With a nominal step size of 1/400 turn of the fine focus knob, I measure a sequence of 1000 moves whose average length is 0.5 micron and whose largest move is about 0.68 micron. In this case there are some interesting small oscillations in the measured step size, but nothing that would ever be seen in practice and I can't tie them to any particular feature of the scope or the experimental setup. The total displacement curve is so smooth that it doesn't plot well at screen resolution, so instead I'm showing the individual steps:
In passing, I'll confess that it was a lot more trouble than I expected to make these measurements. I was getting a significant amount of movement between target and lens even when I had the base under test held in one position and just ran a sequence of images. Something was moving but I had no idea what. So I went around fastening things down better and re-testing, getting what were mostly modest improvements. The final big improvement was when I switched the optics assembly from a rigid tube to a bellows. Apparently the mechanical shock from mirror and shutter cycling was getting coupled through the tube assembly to slightly shift the front lens assembly in its holding bracket. The data got a lot cleaner when I switched to bellows with independent clamping of the front and back standards onto a hefty base plate. (So yes, my earlier tests that turned out unexpectedly well were beginner's luck!)
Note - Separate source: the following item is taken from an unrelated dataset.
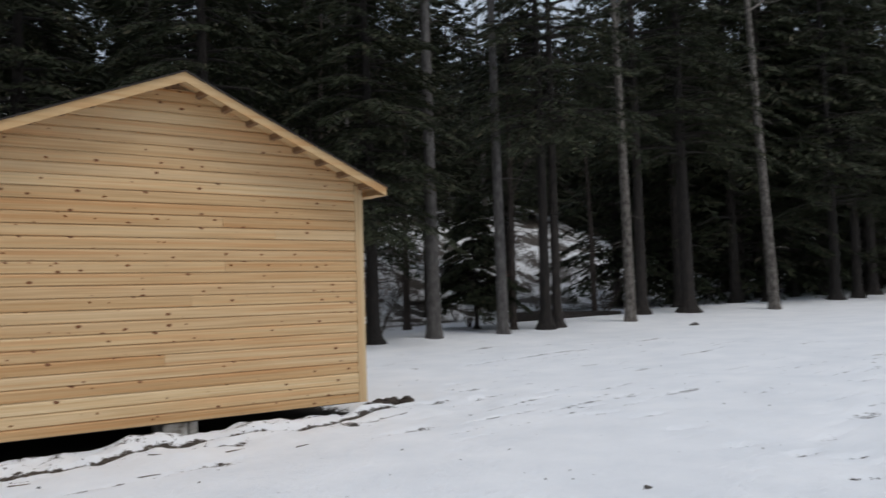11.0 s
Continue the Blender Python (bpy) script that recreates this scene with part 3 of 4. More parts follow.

Anyway, back to the microscope base. As discussed above, I'm happy with this focus block, at least for this sample at this time. I have no information about robustness and durability, except that by appearance the mechanism looks and acts almost exactly the same as my Olympus CH base. The dimensions are clearly different (including the head dovetail diameter), so this is not really an Olympus CH clone as I had suspected. But functionally it seems to be a suitable replacement, and of course it's available new on a routine basis.
I hope this helps out somebody else. For myself, at least my curiosity on this point is satisfied for the moment.